Trump’s role in the blockade was revealed in Blood and Oil, Mohammed bin Salman’s Ruthless Quest for Global Power, by Bradley Hope and Justin Scheck. The de facto ruler of the Kingdom is said to have been emboldened by Trump’s 2017 visit to Riyadh. In his quest to teach Qatar “a lesson”, the Saudi crown prince considered invading the small Gulf state if it didn’t yield to a set of demands that included dismantling the Al Jazeera media network and abandoning its independent foreign policy for that of its neighbours.
The Palestinians have arguably borne the brunt of Trump’s recklessness. He stopped US donations to the UN Relief and Works Agency for Palestine Refugees (UNRWA), creating a damaging financial crisis for the agency and the refugees it serves; he closed the PLO office in Washington which served as the Embassy of Palestine; and he has backed Israel to the hilt, at the expense of America’s working relationship with the Palestinian Authority.
Moreover, he pulled America out of the 2015 Joint Comprehensive Plan of Action, known as the Iran nuclear deal, and has been pushing Tehran to respond. His efforts include sanctions and last January’s assassination of General Qasem Soleimani. Some analysts believe that he will leave office after ordering a military strike on Iran. Trump has also continued to sell arms to Saudi Arabia and the UAE despite the use of US weapons in their brutal war in Yemen. He even failed to hold Bin Salman to account for the 2018 murder of Washington Post journalist Jamal Khashoggi in the Saudi Consulate in Istanbul.

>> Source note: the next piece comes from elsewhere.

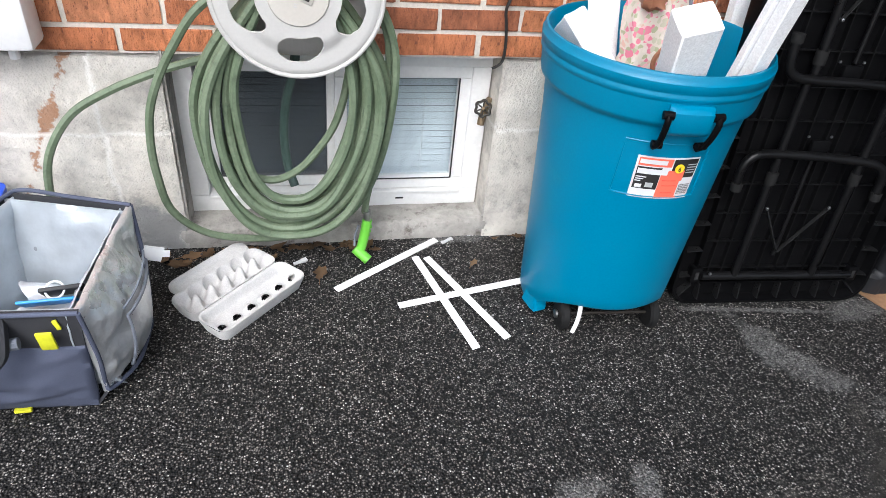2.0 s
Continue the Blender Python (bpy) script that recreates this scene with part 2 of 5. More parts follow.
def floral_material():
    m, n, l, b = nodes_of("floral_cloth")
    tc = n.new("ShaderNodeTexCoord")
    v = n.new("ShaderNodeTexVoronoi")
    v.inputs["Scale"].default_value = 75
    l.new(tc.outputs["Object"], v.inputs["Vector"])
    wob = noise_node(n, l, 38, 4)
    sc = n.new("ShaderNodeSeparateColor")
    l.new(v.outputs["Color"], sc.inputs[0])
    flower = ramp(n, l, sc.outputs[0], [(0, (0.66, 0.20, 0.28)), (0.24, (0.74, 0.42, 0.45)), (0.36, (0.66, 0.60, 0.53)), (0.52, (0.38, 0.40, 0.25)), (0.66, (0.68, 0.55, 0.50)), (0.8, (0.50, 0.48, 0.36)), (0.92, (0.62, 0.42, 0.34))])
    flower.color_ramp.interpolation = "CONSTANT"
    shape = mathn(n, l, "ADD", v.outputs["Distance"], mathn(n, l, "MULTIPLY", mathn(n, l, "SUBTRACT", wob.outputs[0], 0.5), 2.2))
    k = ramp(n, l, shape, [(0.58, (1,) * 3), (0.66, (0,) * 3)])
    l.new(mixc(n, l, k.outputs[0], (0.62, 0.56, 0.48), flower.outputs[0]), b.inputs["Base Color"])
    b.inputs["Roughness"].default_value = 0.75
    bump(n, l, b, wob.outputs[0], 0.2, 0.002)
    return m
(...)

The kind of chaos and destruction that Trump has caused overseas has now been seen in the US capital. This isn’t the first time that “the chickens have come home to roost”. Having indulged the fantasies of a dictatorial president for four years, millions of Americans are learning what it means to suffer the unchecked power of a US president with no regard for international law, norms and conventions, nor the consequences of their actions.